The DVDs you buy at the retail level are most likely not licensed for any commercial use, including rentals. My guess is that NetFlix has to enter into special legal arrangements with the movie studios to get the rights needed to rent out DVDs.

There is no "license" required for renting DVDs and BDs. The First Sale Doctrine allows that you can do anything with the items that you purchased, including renting them out to others.

The only reason Netflix agrees to follow the movie studios' rules is so that they will be allowed to purchase discs directly from them at a substantially discounted rate from what you and I would pay for a single disc at a store.


Camelot One
Premium,MVM
join:2001-11-21
Greenwood, IN
kudos:2
said by gettagrip :

There is no "license" required for renting DVDs and BDs. The First Sale Doctrine allows that you can do anything with the items that you purchased, including renting them out to others.

The only reason Netflix agrees to follow the movie studios' rules is so that they will be allowed to purchase discs directly from them at a substantially discounted rate from what you and I would pay for a single disc at a store.

You are wrong on both points.
--
Intel i7-2600k /ASRock P67 Extreme4 /4x 4Gb G.Skill /2x Intel 510 series 250Gb SSD /3x WD20EADS 2TB /2x PNY GTX 260 /Silverstone 850W /Custom water cooler /Antec Twelve-Hundred

TheRogueX

join:2003-03-26
Springfield, MO
You realize you can't just say 'You are wrong' without providing proof, right? If you do, it makes you look like an ignorant, opinionated douchebag.


Camelot One
Premium,MVM
join:2001-11-21
Greenwood, IN
kudos:2
said by TheRogueX:

You realize you can't just say 'You are wrong' without providing proof, right? If you do, it makes you look like an ignorant, opinionated douchebag.

Pop in a DVD, read the FBI warning.
Netflix has agreements with the studios so they can stream, not just to get the discs at a discount.

But thank you for the comment. Next time I'll actually post something like this so as to not look like an ignorant, opinionated douchebag.

TheRogueX

join:2003-03-26
Springfield, MO
Reviews:
·Mediacom
That's great, but the FBI warning doesn't, in fact, prevent the rental of DVDs or BDs, which is what was being referenced... not streaming. Streaming is indeed another matter.

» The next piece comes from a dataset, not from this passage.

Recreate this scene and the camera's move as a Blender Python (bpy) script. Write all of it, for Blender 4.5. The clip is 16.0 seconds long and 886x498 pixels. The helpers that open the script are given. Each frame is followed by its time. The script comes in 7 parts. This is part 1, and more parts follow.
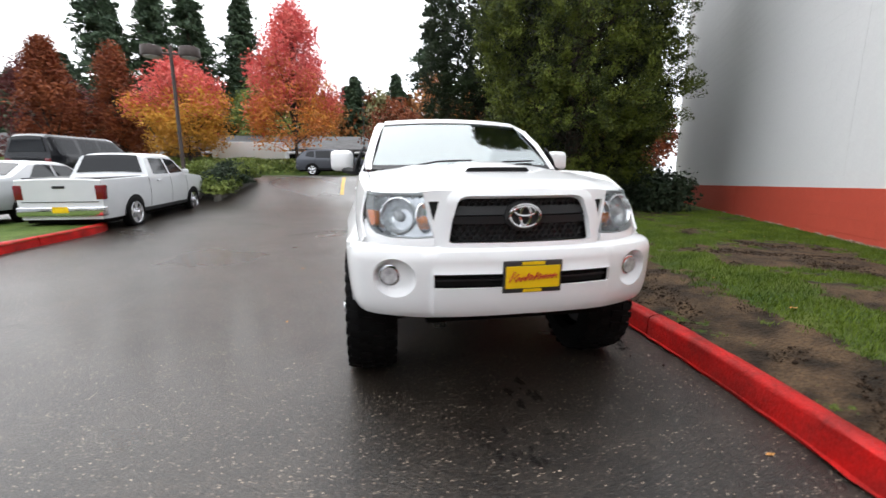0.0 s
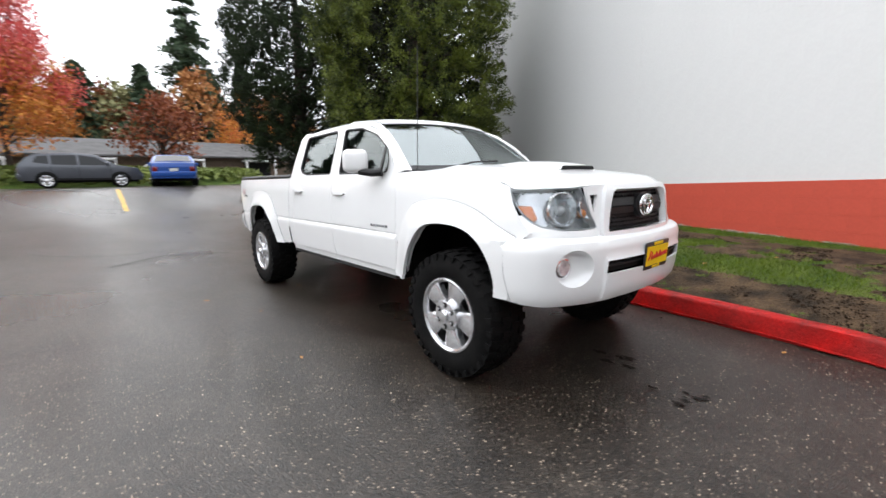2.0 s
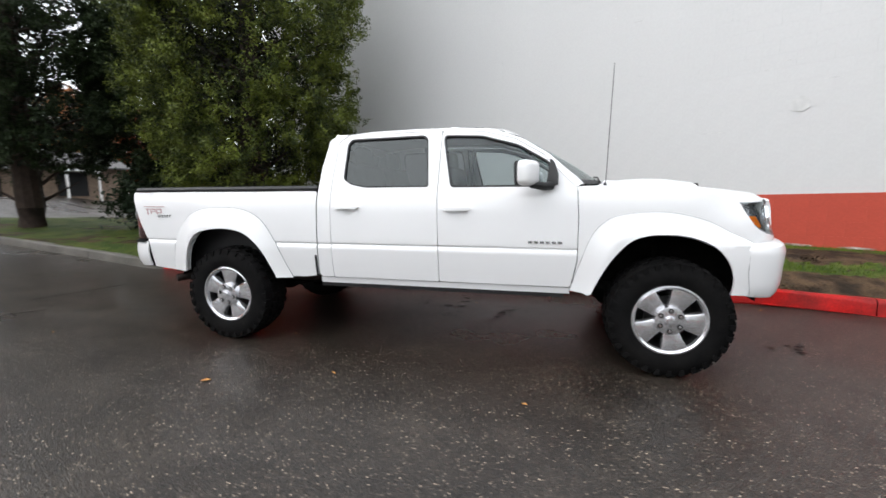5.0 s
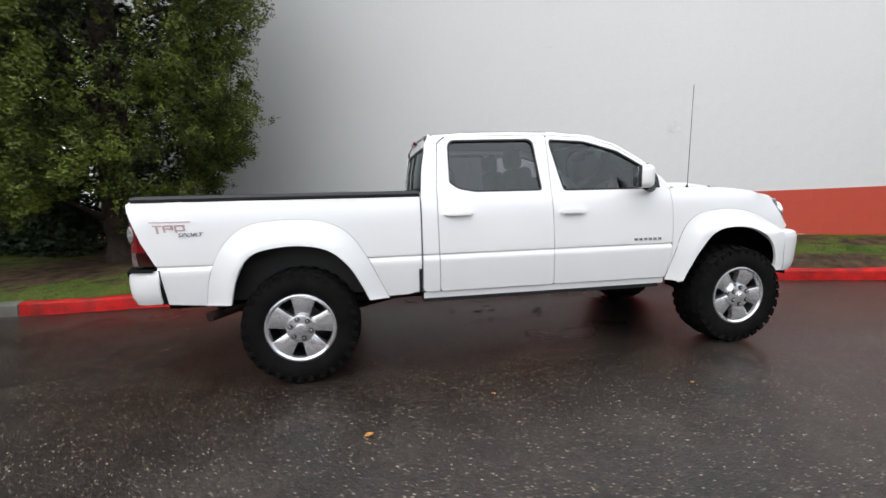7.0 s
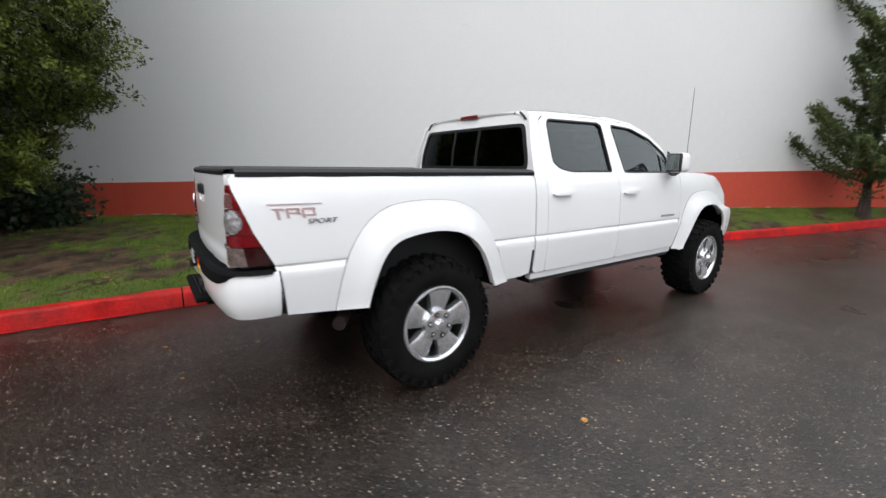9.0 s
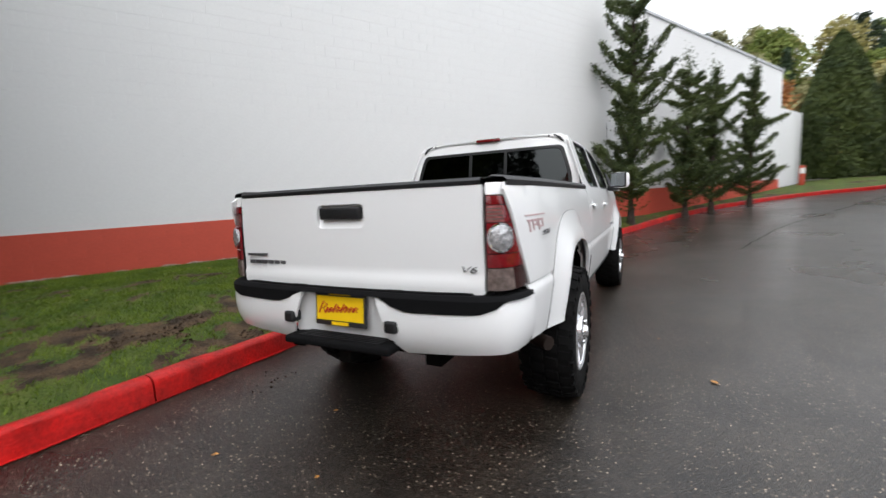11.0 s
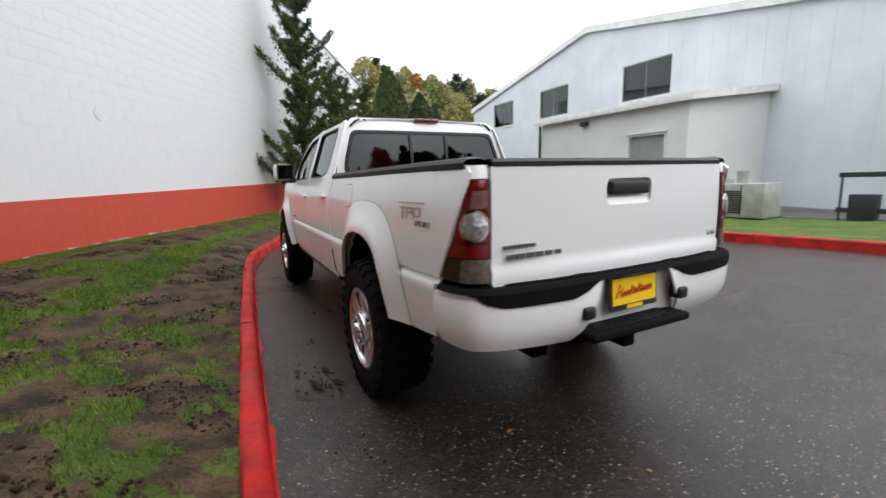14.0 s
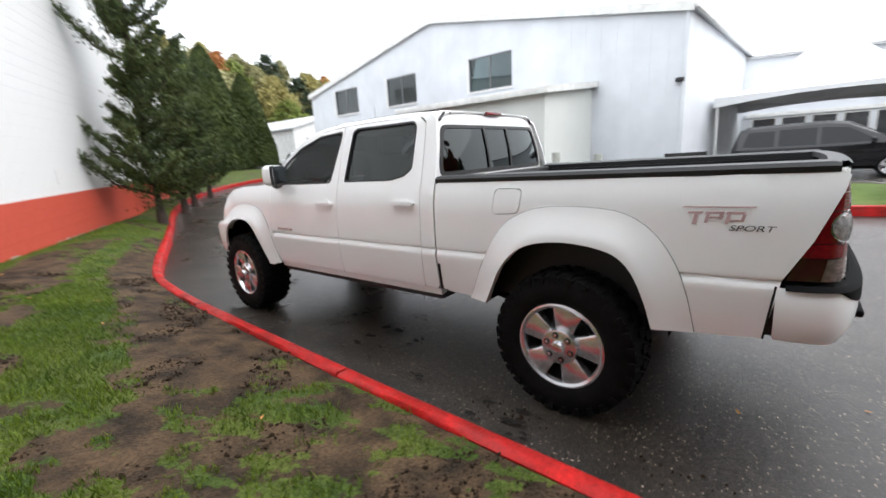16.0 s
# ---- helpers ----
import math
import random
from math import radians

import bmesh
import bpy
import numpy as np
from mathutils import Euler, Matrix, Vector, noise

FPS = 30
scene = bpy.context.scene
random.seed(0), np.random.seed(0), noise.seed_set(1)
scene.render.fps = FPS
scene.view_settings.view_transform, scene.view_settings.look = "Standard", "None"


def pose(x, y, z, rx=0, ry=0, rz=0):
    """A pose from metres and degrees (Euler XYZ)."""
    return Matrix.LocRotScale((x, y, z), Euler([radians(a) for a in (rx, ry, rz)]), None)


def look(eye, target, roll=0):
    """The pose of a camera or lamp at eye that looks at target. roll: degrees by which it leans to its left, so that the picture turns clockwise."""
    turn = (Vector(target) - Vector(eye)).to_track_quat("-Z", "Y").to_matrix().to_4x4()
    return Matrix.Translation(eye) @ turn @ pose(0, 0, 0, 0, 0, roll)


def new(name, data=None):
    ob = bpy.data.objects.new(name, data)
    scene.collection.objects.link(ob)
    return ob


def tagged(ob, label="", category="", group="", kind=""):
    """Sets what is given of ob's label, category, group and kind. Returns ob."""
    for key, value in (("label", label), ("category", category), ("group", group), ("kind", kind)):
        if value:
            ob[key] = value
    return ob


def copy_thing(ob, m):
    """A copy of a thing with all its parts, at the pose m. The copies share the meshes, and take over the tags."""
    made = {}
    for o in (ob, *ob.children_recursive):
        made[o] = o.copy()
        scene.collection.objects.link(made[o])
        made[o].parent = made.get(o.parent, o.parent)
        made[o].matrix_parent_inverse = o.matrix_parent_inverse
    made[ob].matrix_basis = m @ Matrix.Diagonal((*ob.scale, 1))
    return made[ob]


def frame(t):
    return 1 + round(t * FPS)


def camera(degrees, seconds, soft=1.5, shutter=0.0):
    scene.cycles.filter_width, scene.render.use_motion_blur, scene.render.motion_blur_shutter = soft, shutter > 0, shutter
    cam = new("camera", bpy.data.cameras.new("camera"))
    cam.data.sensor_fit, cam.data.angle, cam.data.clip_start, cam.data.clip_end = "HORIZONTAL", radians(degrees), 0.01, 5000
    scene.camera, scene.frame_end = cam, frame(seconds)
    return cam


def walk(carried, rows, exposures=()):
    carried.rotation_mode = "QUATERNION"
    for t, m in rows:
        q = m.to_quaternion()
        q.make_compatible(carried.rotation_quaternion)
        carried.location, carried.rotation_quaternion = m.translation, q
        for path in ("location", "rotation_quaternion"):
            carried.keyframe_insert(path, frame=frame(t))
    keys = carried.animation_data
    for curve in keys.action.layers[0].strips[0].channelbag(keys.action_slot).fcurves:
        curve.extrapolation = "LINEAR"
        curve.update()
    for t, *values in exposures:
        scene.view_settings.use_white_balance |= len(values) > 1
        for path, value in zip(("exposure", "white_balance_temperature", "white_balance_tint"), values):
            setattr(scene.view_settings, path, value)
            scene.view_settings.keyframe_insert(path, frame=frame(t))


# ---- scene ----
PATH = [
    (0, (-0.794, -2.843, 1.317), (-0.444, -0.907, 0.959), -0.2),
    (0.5, (-1.282, -2.738, 1.315), (-0.749, -0.847, 0.942), -0.6),
    (1, (-1.759, -2.538, 1.281), (-0.966, -0.738, 0.922), -1.4),
    (1.5, (-2.188, -2.255, 1.271), (-1.157, -0.579, 0.913), -2.5),
    (2, (-2.624, -1.951, 1.276), (-1.34, -0.454, 0.946), -1.1),
    (2.5, (-2.999, -1.538, 1.288), (-1.56, -0.193, 0.941), -1.6),
    (3, (-3.32, -1.096, 1.267), (-1.75, 0.099, 0.941), -0.6),
    (3.5, (-3.609, -0.628, 1.295), (-1.915, 0.383, 0.965), -0.9),
    (4, (-3.815, -0.12, 1.298), (-2.032, 0.727, 0.975), -0.1),
    (4.2, (-3.862, 0.055, 1.295), (-2.047, 0.832, 0.976), -0.3),
    (6.3, (-4.071, 2.284, 1.327), (-2.088, 2.243, 1.069), -0.4),
    (6.5, (-4.056, 2.519, 1.322), (-2.079, 2.391, 1.046), -0.6),
    (7, (-3.927, 3.069, 1.32), (-1.974, 2.725, 1.064), -1.4),
    (7.5, (-3.75, 3.588, 1.316), (-1.838, 3.055, 1.069), -0.9),
    (8, (-3.547, 4.092, 1.355), (-1.698, 3.378, 1.084), -0.8),
    (8.2, (-3.426, 4.279, 1.384), (-1.634, 3.456, 1.047), -0.9),
    (10.3, (-2.012, 5.885, 1.261), (-0.748, 4.352, 1.034), -1.5),
    (10.5, (-1.819, 6.004, 1.243), (-0.654, 4.395, 1.011), -2.5),
    (11, (-1.32, 6.251, 1.253), (-0.43, 4.474, 1.032), -2.4),
    (11.5, (-0.829, 6.419, 1.261), (-0.217, 4.529, 1.036), -2.3),
    (12, (-0.323, 6.464, 1.27), (-0.029, 4.496, 1.063), -1.5),
    (12.5, (0.18, 6.471, 1.266), (0.138, 4.487, 1.019), -0.5),
    (13, (0.671, 6.365, 1.268), (0.353, 4.408, 1.005), -0.8),
    (13.5, (1.151, 6.227, 1.268), (0.473, 4.368, 0.977), -1.6),
    (14, (1.579, 5.964, 1.27), (0.682, 4.205, 0.952), -1.7),
    (14.5, (1.981, 5.646, 1.305), (0.877, 4.019, 0.938), -1.8),
    (15, (2.358, 5.268, 1.35), (1.12, 3.741, 0.984), -4.2),
    (15.5, (2.669, 4.848, 1.399), (1.329, 3.4, 1.07), -5.7),
    (16, (2.956, 4.472, 1.455), (1.451, 3.222, 1.041), -4.0),
]
cam = camera(93.1, 16.0, shutter=0.55)
walk(cam, [(t, look(eye, target, roll)) for t, eye, target, roll in PATH],
     exposures=[(0, 0.24), (2, 0.24), (4, 0.12), (6.3, -0.06), (8.2, -0.08), (10.4, 0.04), (12, 0.03), (13.2, -0.02), (14.2, 0.06), (15, 0.25), (16, 0.46)])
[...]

Also, please remember that in a debate or argument, it is the onus of the accuser to provide proof.. it's not our job to go look up proof. So if you say 'you are wrong' you are required to back up your statement or look like a fool.


Camelot One
Premium,MVM
join:2001-11-21
Greenwood, IN
kudos:2
said by TheRogueX:

Also, please remember that in a debate or argument, it is the onus of the accuser to provide proof.. it's not our job to go look up proof. So if you say 'you are wrong' you are required to back up your statement or look like a fool.

Actually I barely cared enough about the subject to google it for you. I'm certainly not putting any further effort into this.
--
Intel i7-2600k /ASRock P67 Extreme4 /4x 4Gb G.Skill /2x Intel 510 series 250Gb SSD /3x WD20EADS 2TB /2x PNY GTX 260 /Silverstone 850W /Custom water cooler /Antec Twelve-Hundred

hottboiinnc
ME

join:2003-10-15
Cleveland, OH
reply to TheRogueX
the FBI may not have any power to control this but the MPAA does and Netflix is required to pay for those movies that they rent. Blockbuster is/was required to do the same. And your local mom and pop rental house is required to do the same.

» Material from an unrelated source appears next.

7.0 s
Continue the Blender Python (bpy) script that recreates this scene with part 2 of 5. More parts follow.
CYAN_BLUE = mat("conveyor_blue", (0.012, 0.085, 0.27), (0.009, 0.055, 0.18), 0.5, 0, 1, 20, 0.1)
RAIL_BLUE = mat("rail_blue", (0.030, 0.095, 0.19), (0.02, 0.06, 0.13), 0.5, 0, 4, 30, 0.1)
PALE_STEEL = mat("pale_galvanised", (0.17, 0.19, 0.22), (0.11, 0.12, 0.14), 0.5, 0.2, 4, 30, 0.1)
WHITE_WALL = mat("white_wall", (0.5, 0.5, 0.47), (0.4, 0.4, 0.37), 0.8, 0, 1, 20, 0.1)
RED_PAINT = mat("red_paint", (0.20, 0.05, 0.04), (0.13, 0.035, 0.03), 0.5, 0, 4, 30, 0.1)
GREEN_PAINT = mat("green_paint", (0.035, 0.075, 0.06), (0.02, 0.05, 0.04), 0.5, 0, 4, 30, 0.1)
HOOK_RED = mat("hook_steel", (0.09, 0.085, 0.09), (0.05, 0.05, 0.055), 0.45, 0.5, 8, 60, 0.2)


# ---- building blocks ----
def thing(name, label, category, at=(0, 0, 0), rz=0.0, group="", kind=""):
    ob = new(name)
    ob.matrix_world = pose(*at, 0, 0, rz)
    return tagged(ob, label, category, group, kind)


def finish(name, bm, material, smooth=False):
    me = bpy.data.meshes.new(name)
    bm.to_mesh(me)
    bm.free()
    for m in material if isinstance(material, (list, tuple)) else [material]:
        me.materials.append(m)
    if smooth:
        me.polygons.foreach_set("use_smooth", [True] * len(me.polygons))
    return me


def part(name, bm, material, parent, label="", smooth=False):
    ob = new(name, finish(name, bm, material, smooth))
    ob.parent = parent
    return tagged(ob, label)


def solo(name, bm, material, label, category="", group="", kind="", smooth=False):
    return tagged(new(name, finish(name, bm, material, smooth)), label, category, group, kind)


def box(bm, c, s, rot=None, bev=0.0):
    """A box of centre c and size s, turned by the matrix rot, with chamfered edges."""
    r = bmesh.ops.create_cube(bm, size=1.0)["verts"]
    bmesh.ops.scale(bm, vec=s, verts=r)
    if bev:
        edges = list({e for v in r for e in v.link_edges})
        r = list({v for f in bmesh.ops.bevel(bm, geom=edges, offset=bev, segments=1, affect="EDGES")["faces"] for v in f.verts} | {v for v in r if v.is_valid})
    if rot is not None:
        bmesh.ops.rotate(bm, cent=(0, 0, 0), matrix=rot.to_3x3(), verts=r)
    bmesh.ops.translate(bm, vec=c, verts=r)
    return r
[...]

And there is no such thing as proof on here unless it comes from Google and Wiki (or a previous blog entry from a "writer". And if you want it; maybe you should learn that the Studio's pay the MPAA to represent them in court and battle their legal battles so they don't have to. the same with the RIAA and the other likes of those companies. Maybe you also should visit your state's website on starting a business and you'll find the same documents telling you on who you need to contact to protect yourself. After all those are all free legal documents the gov't provides.


gettagrip

@141.191.20.x
reply to Camelot One
said by Camelot One:

You are wrong on both points.

Please try again.

»www.eff.org/deeplinks/2007/08/fi···hting-it

»latimesblogs.latimes.com/enterta···lix.html

»latimesblogs.latimes.com/enterta···ses.html

Please note that in the last article, Redbox was buying DVD stock from general retailers and still it was Redbox that was suing the studios...not the other way around.


gettagrip

@141.191.20.x
reply to Camelot One
said by Camelot One:

Pop in a DVD, read the FBI warning.
Netflix has agreements with the studios so they can stream, not just to get the discs at a discount.

But thank you for the comment. Next time I'll actually post something like this so as to not look like an ignorant, opinionated douchebag.

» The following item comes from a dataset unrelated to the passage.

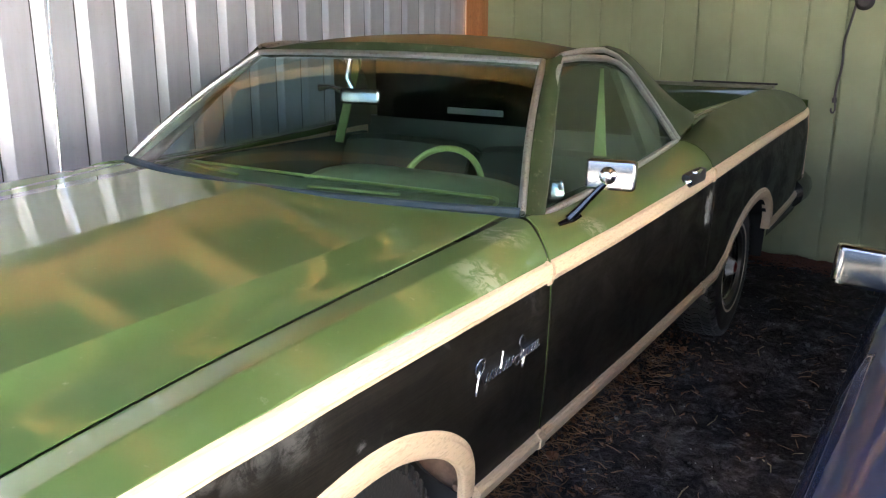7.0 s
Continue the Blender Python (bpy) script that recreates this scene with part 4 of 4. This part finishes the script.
fl = both("mud_flap", flap, FLAP, label="scuffed grey rubber mud flap")
for x, z in ((0.875, 0.425), (0.925, 0.452)):
    part("flap_bolt", lathe_at([(0, 0.014), (0.004, 0.012), (0.009, 0.008), (0.010, 0.001)], (x, 0.408, z), (0, 0, -90), 16), WELL, fl[0], "rusty bolt")
part("underbody", box((1.24, 4.9, 0.22), (0, 1.72, 0.40), 0.02), UNDER, car)
part("engine_bay", box((1.3, 1.5, 0.25), (0, -0.06, 0.66), 0.02), UNDER, car)

# glasshouse
def ws_bottom(u):
    return Vector((0.802 * u, 0.775 + 0.15 * u * u, 0.972 - 0.004 * u * u))


def ws_top(u):
    return Vector((0.606 * u, 1.372 + 0.055 * u * u, 1.352 - 0.012 * u * u))


def screen(n=20, m=10, inner=0.0):
    rows = []
    for j in range(m + 1):
        f = j / m
        row = []
        for i in range(n + 1):
            u = -1 + 2 * i / n
            p = ws_bottom(u).lerp(ws_top(u), f)
            p.y -= 0.022 * math.sin(math.pi * f)
            p.z += 0.010 * math.sin(math.pi * f)
            row.append(p)
        rows.append(row)
    return rows


ws = part("windshield", solid_sheet(screen(), (0, 0.006, -0.003)), GLASS, car, "tinted windshield")
ws.visible_shadow = False
us = span(-1, 1, 24)
part("windshield_seal", tube([ws_bottom(u) + Vector((0, -0.006, 0.006)) for u in us], 0.016, 8, flat=0.9), GASKET, ws, "blue-black lower seal")
part("upper_bright_trim", tube([ws_top(u) + Vector((0, -0.004, 0.004)) for u in us], 0.016, 8, flat=0.7), DULL, ws)
for s in (1, -1):
    side = [ws_bottom(s).lerp(ws_top(s), f) + Vector((s * 0.004, -0.004 - 0.022 * math.sin(math.pi * f), 0.004 + 0.010 * math.sin(math.pi * f))) for f in span(0, 1, 10)]
    part("side_bright_trim", tube(side, 0.011, 8, flat=1.3), DULL, ws)
part("cowl", solid_sheet([[(x, 0.70 + dy + 0.12 * (x / 0.8) ** 2, 0.945 + dz) for x in span(-0.80, 0.80, 16)] for dy, dz in ((0.0, -0.02), (0.05, 0.0), (0.10, 0.0))], (0, 0, -0.02)), BLACK, car)


def roof_point(u, f):
    """u across (-1 to 1), f from the screen to the rear edge."""
    front, rear = ws_top(u), Vector((0.585 * u, 2.13 + 0.03 * (1 - u * u), 1.352 - 0.03 * u * u))
    p = front.lerp(rear, f)
    crown = 0.045 * (1 - abs(u) ** 2.6) + 0.022
    p.z += crown * min(1.0, math.sin(math.pi * min(1, f * 0.9 + 0.1)) ** 0.45) if 0 < f < 1 else 0.006
    w = 1.0 + 0.065 * math.sin(math.pi * min(1, f + 0.02)) ** 0.5
    p.x *= w
    return p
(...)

It's true that there is a license required to stream movies, but that is because the law considers streaming to be a public performance.

Also, if you read the FBI warning, it is fairly disingenuous as it highlights the worst-case scenario penalties for CRIMINAL copyright infringement. In order to qualify for that, you would need to make large numbers of copies of DVDs and sell them. Though it does mention distribution, renting a DVD is not considered to be distribution according to the law (see the EFF link in my other reply.)

The law does not consider rentals to be a public performance or copyright infringement, thus they are allowed under the First Sale Doctrine. Please see the links in my other reply.

It is unfortunate that there is so much FUD and misinformation floating around out there. It just confuses people.

I suggest you ask the nice folks at the EFF and they will provide the facts.